# Information supplied
▼

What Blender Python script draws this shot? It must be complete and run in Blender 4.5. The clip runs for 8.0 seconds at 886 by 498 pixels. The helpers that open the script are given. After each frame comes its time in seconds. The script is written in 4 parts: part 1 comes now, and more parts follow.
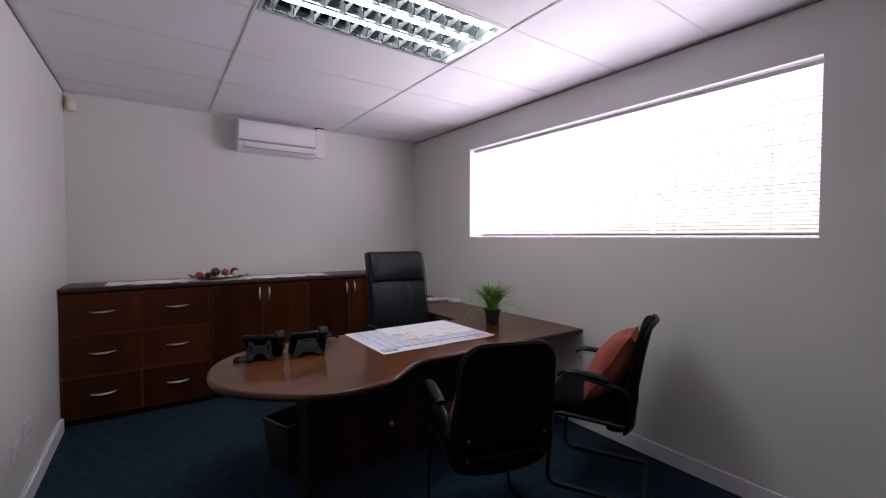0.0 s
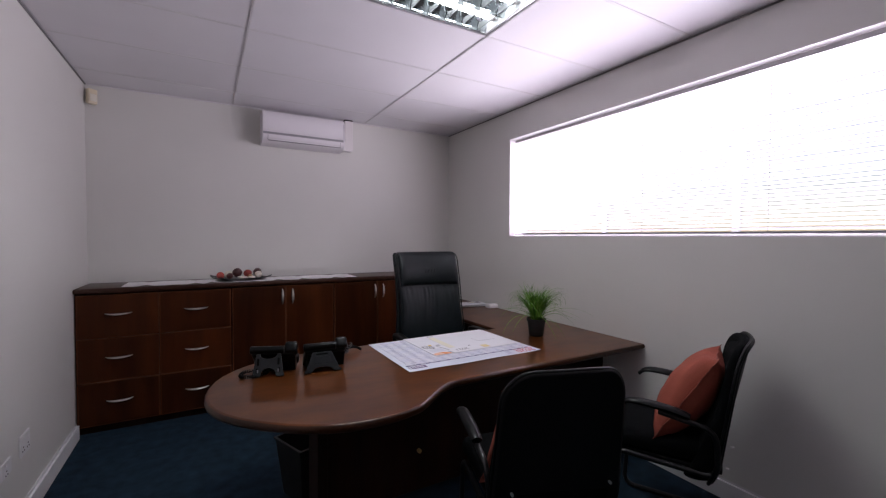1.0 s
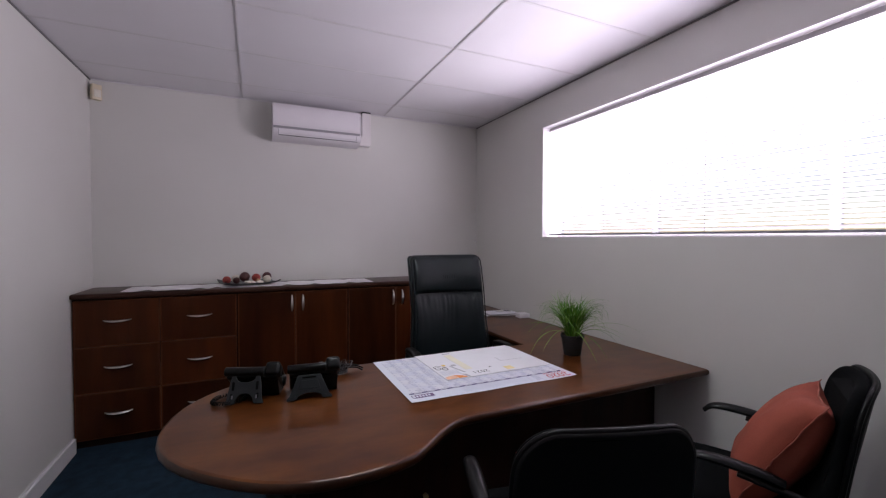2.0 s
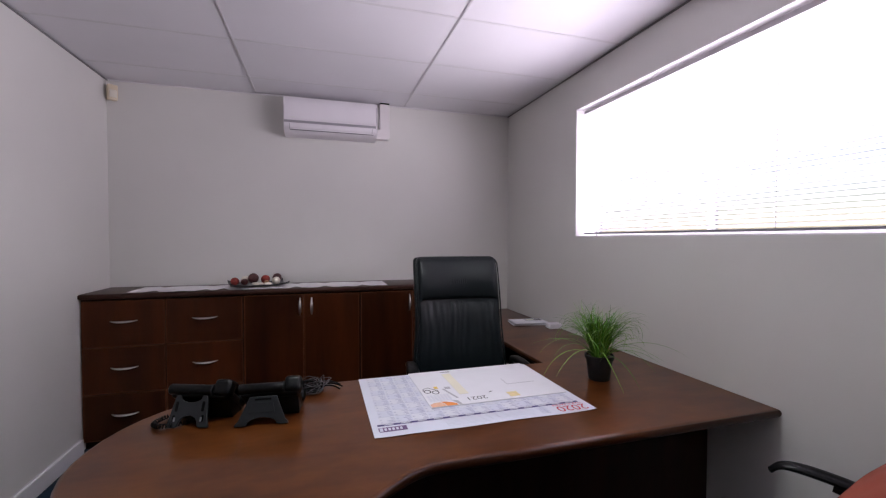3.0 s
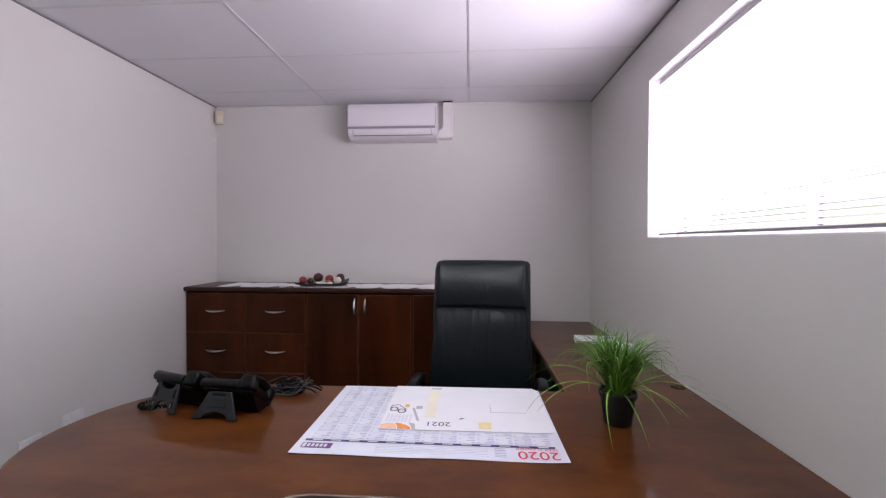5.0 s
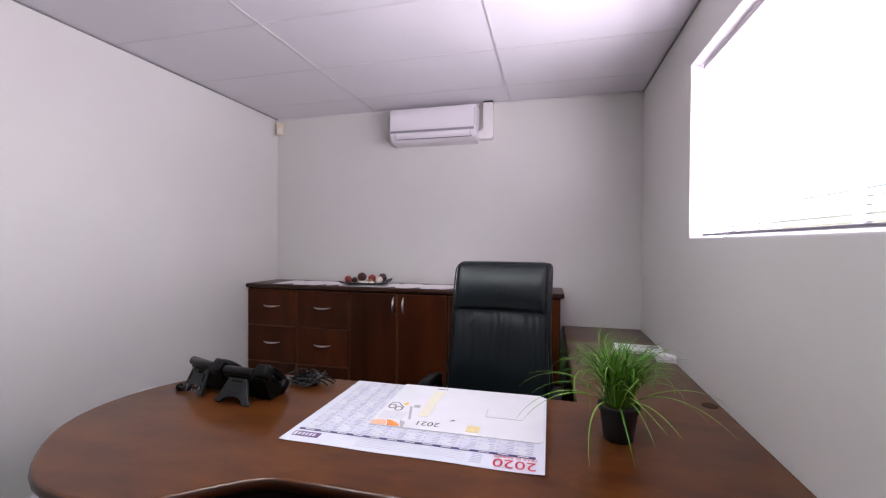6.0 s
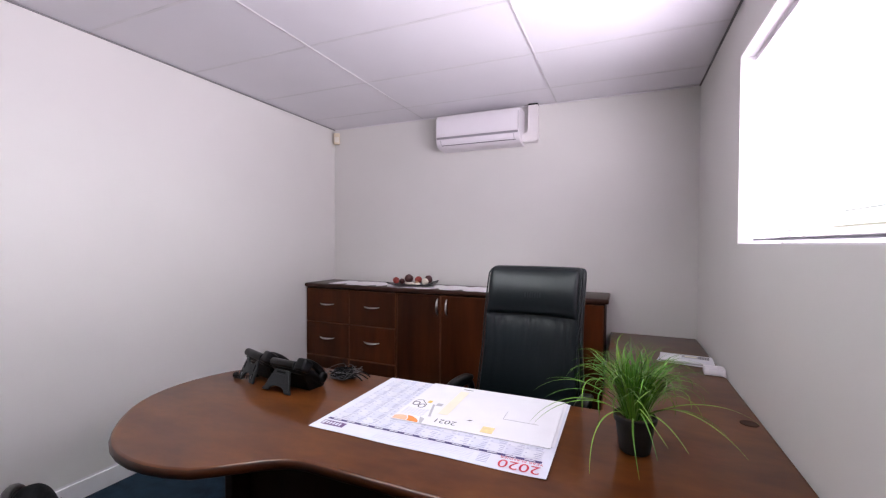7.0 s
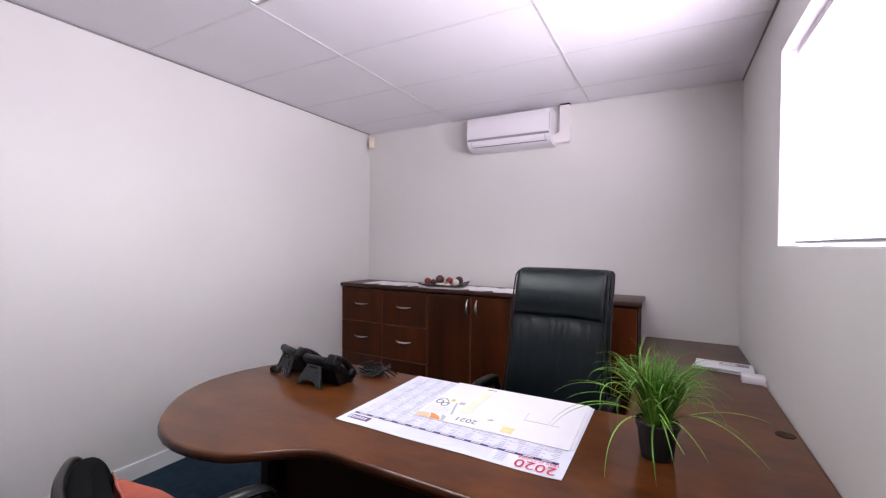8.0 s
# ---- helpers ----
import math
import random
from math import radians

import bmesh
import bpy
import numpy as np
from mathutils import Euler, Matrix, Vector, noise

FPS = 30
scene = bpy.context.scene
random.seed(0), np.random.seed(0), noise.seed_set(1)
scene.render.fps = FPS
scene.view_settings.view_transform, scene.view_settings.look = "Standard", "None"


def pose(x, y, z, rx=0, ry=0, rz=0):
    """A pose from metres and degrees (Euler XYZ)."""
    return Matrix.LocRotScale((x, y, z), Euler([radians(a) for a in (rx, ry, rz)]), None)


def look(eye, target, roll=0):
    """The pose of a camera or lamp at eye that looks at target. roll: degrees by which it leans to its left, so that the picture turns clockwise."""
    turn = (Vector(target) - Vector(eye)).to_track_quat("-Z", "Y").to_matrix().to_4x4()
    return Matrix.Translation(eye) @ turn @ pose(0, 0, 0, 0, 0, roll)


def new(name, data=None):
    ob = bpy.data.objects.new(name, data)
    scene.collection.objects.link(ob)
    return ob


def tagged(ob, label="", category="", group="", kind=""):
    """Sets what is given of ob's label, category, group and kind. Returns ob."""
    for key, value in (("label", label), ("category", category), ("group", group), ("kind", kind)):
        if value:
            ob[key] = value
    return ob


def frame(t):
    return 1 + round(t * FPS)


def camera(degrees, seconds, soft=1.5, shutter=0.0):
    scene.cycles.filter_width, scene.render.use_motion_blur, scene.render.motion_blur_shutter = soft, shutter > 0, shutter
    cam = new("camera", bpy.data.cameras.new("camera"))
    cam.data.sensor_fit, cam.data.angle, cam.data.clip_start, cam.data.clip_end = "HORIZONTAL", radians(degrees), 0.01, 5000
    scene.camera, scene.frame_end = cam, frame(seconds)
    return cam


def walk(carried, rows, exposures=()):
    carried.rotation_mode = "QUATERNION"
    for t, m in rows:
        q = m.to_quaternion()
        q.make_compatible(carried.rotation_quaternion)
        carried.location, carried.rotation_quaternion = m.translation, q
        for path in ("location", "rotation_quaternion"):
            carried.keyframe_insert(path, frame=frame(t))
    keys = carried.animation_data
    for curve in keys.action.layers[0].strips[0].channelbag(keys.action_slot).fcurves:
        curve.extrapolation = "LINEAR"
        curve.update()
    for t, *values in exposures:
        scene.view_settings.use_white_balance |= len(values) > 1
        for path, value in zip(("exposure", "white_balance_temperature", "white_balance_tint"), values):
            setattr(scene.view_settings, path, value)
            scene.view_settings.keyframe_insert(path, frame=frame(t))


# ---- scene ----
cam = camera(93.7, 8.0, 1.25)
PATH = [
    (0, (0.349, 0.328, 1.42), (1.488, 1.971, 1.362), 0.2),
    (0.5, (0.454, 0.453, 1.404), (1.514, 2.148, 1.348), 0.3),
    (1, (0.558, 0.635, 1.406), (1.55, 2.371, 1.35), 0.3),
    (1.5, (0.687, 0.78, 1.406), (1.608, 2.555, 1.354), 0.2),
    (3, (1.26, 1.119, 1.399), (1.83, 3.035, 1.351), 0.1),
    (3.5, (1.483, 1.15, 1.399), (1.894, 3.106, 1.354), 0.0),
    (4, (1.696, 1.154, 1.399), (1.942, 3.139, 1.361), 0.0),
    (4.5, (1.844, 1.196, 1.393), (1.903, 3.195, 1.358), 0.1),
    (6, (2.305, 1.291, 1.392), (1.809, 3.229, 1.363), 0.3),
    (6.5, (2.422, 1.289, 1.409), (1.756, 3.174, 1.381), 0.3),
    (7, (2.491, 1.284, 1.414), (1.699, 3.121, 1.386), 0.4),
    (7.5, (2.526, 1.278, 1.414), (1.64, 3.071, 1.389), 0.5),
    (8, (2.562, 1.276, 1.42), (1.607, 3.033, 1.394), 0.5),
]
EXPOSURES = [(0.0, -0.18), (1.5, -0.21), (3.0, -0.02), (4.5, 0.17), (6.0, 0.46), (8.0, 0.73)]
walk(cam, [(t, look(eye, target, roll)) for t, eye, target, roll in PATH], EXPOSURES)

# ---- plan, in metres ----
XL, XR = -0.237, 2.999          # side walls
YF, YB = -1.70, 4.78            # wall behind the camera, wall behind the credenza
ZC = 2.572                       # ceiling
WY0, WY1, WZ0, WZ1 = 0.943, 3.679, 1.416, 2.313   # window opening
XBLIND = 3.068
DZ = 0.732                       # desk top

# ---- world, sun and daylight ----
SUN_EL, SUN_AZ = radians(48), radians(70)
world = bpy.data.worlds.new("world")
scene.world = world
world.use_nodes = True
wn = world.node_tree
sky = wn.nodes.new("ShaderNodeTexSky")
sky.sky_type, sky.sun_disc, sky.sun_elevation, sky.sun_rotation = "NISHITA", False, SUN_EL, SUN_AZ
wn.nodes["Background"].inputs["Strength"].default_value = 0.1
wn.links.new(sky.outputs[0], wn.nodes["Background"].inputs["Color"])
sun = new("sun", bpy.data.lights.new("sun", "SUN"))
sun.data.energy, sun.data.angle, sun.data.color = 0.8, radians(12), (1, 0.96, 0.9)
sun.matrix_world = look((0, 0, 0), (-math.sin(SUN_AZ) * math.cos(SUN_EL), -math.cos(SUN_AZ) * math.cos(SUN_EL), -math.sin(SUN_EL)))
day = new("window_daylight", bpy.data.lights.new("window_daylight", "AREA"))
day.data.shape, day.data.size, day.data.size_y = "RECTANGLE", WY1 - WY0 - 0.02, WZ1 - WZ0 - 0.02
day.data.energy, day.data.color = 73, (1.0, 0.905, 1.055)
day.data.spread = radians(165)
day.matrix_world = look((3.155, (WY0 + WY1) / 2, (WZ0 + WZ1) / 2), (2, (WY0 + WY1) / 2, (WZ0 + WZ1) / 2))
TUBE_GLOW = 31.0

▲

# Given request
Write out again every line above exactly as given; the pictures do not belong in the copy.

# Full solution
What Blender Python script draws this shot? It must be complete and run in Blender 4.5. The clip runs for 8.0 seconds at 886 by 498 pixels. The helpers that open the script are given. After each frame comes its time in seconds. The script is written in 4 parts: part 1 comes now, and more parts follow.
0.0 s
1.0 s
2.0 s
3.0 s
5.0 s
6.0 s
7.0 s
8.0 s
# ---- helpers ----
import math
import random
from math import radians

import bmesh
import bpy
import numpy as np
from mathutils import Euler, Matrix, Vector, noise

FPS = 30
scene = bpy.context.scene
random.seed(0), np.random.seed(0), noise.seed_set(1)
scene.render.fps = FPS
scene.view_settings.view_transform, scene.view_settings.look = "Standard", "None"


def pose(x, y, z, rx=0, ry=0, rz=0):
    """A pose from metres and degrees (Euler XYZ)."""
    return Matrix.LocRotScale((x, y, z), Euler([radians(a) for a in (rx, ry, rz)]), None)


def look(eye, target, roll=0):
    """The pose of a camera or lamp at eye that looks at target. roll: degrees by which it leans to its left, so that the picture turns clockwise."""
    turn = (Vector(target) - Vector(eye)).to_track_quat("-Z", "Y").to_matrix().to_4x4()
    return Matrix.Translation(eye) @ turn @ pose(0, 0, 0, 0, 0, roll)


def new(name, data=None):
    ob = bpy.data.objects.new(name, data)
    scene.collection.objects.link(ob)
    return ob


def tagged(ob, label="", category="", group="", kind=""):
    """Sets what is given of ob's label, category, group and kind. Returns ob."""
    for key, value in (("label", label), ("category", category), ("group", group), ("kind", kind)):
        if value:
            ob[key] = value
    return ob


def frame(t):
    return 1 + round(t * FPS)


def camera(degrees, seconds, soft=1.5, shutter=0.0):
    scene.cycles.filter_width, scene.render.use_motion_blur, scene.render.motion_blur_shutter = soft, shutter > 0, shutter
    cam = new("camera", bpy.data.cameras.new("camera"))
    cam.data.sensor_fit, cam.data.angle, cam.data.clip_start, cam.data.clip_end = "HORIZONTAL", radians(degrees), 0.01, 5000
    scene.camera, scene.frame_end = cam, frame(seconds)
    return cam


def walk(carried, rows, exposures=()):
    carried.rotation_mode = "QUATERNION"
    for t, m in rows:
        q = m.to_quaternion()
        q.make_compatible(carried.rotation_quaternion)
        carried.location, carried.rotation_quaternion = m.translation, q
        for path in ("location", "rotation_quaternion"):
            carried.keyframe_insert(path, frame=frame(t))
    keys = carried.animation_data
    for curve in keys.action.layers[0].strips[0].channelbag(keys.action_slot).fcurves:
        curve.extrapolation = "LINEAR"
        curve.update()
    for t, *values in exposures:
        scene.view_settings.use_white_balance |= len(values) > 1
        for path, value in zip(("exposure", "white_balance_temperature", "white_balance_tint"), values):
            setattr(scene.view_settings, path, value)
            scene.view_settings.keyframe_insert(path, frame=frame(t))


# ---- scene ----
cam = camera(93.7, 8.0, 1.25)
PATH = [
    (0, (0.349, 0.328, 1.42), (1.488, 1.971, 1.362), 0.2),
    (0.5, (0.454, 0.453, 1.404), (1.514, 2.148, 1.348), 0.3),
    (1, (0.558, 0.635, 1.406), (1.55, 2.371, 1.35), 0.3),
    (1.5, (0.687, 0.78, 1.406), (1.608, 2.555, 1.354), 0.2),
    (3, (1.26, 1.119, 1.399), (1.83, 3.035, 1.351), 0.1),
    (3.5, (1.483, 1.15, 1.399), (1.894, 3.106, 1.354), 0.0),
    (4, (1.696, 1.154, 1.399), (1.942, 3.139, 1.361), 0.0),
    (4.5, (1.844, 1.196, 1.393), (1.903, 3.195, 1.358), 0.1),
    (6, (2.305, 1.291, 1.392), (1.809, 3.229, 1.363), 0.3),
    (6.5, (2.422, 1.289, 1.409), (1.756, 3.174, 1.381), 0.3),
    (7, (2.491, 1.284, 1.414), (1.699, 3.121, 1.386), 0.4),
    (7.5, (2.526, 1.278, 1.414), (1.64, 3.071, 1.389), 0.5),
    (8, (2.562, 1.276, 1.42), (1.607, 3.033, 1.394), 0.5),
]
EXPOSURES = [(0.0, -0.18), (1.5, -0.21), (3.0, -0.02), (4.5, 0.17), (6.0, 0.46), (8.0, 0.73)]
walk(cam, [(t, look(eye, target, roll)) for t, eye, target, roll in PATH], EXPOSURES)

# ---- plan, in metres ----
XL, XR = -0.237, 2.999          # side walls
YF, YB = -1.70, 4.78            # wall behind the camera, wall behind the credenza
ZC = 2.572                       # ceiling
WY0, WY1, WZ0, WZ1 = 0.943, 3.679, 1.416, 2.313   # window opening
XBLIND = 3.068
DZ = 0.732                       # desk top

# ---- world, sun and daylight ----
SUN_EL, SUN_AZ = radians(48), radians(70)
world = bpy.data.worlds.new("world")
scene.world = world
world.use_nodes = True
wn = world.node_tree
sky = wn.nodes.new("ShaderNodeTexSky")
sky.sky_type, sky.sun_disc, sky.sun_elevation, sky.sun_rotation = "NISHITA", False, SUN_EL, SUN_AZ
wn.nodes["Background"].inputs["Strength"].default_value = 0.1
wn.links.new(sky.outputs[0], wn.nodes["Background"].inputs["Color"])
sun = new("sun", bpy.data.lights.new("sun", "SUN"))
sun.data.energy, sun.data.angle, sun.data.color = 0.8, radians(12), (1, 0.96, 0.9)
sun.matrix_world = look((0, 0, 0), (-math.sin(SUN_AZ) * math.cos(SUN_EL), -math.cos(SUN_AZ) * math.cos(SUN_EL), -math.sin(SUN_EL)))
day = new("window_daylight", bpy.data.lights.new("window_daylight", "AREA"))
day.data.shape, day.data.size, day.data.size_y = "RECTANGLE", WY1 - WY0 - 0.02, WZ1 - WZ0 - 0.02
day.data.energy, day.data.color = 73, (1.0, 0.905, 1.055)
day.data.spread = radians(165)
day.matrix_world = look((3.155, (WY0 + WY1) / 2, (WZ0 + WZ1) / 2), (2, (WY0 + WY1) / 2, (WZ0 + WZ1) / 2))
TUBE_GLOW = 31.0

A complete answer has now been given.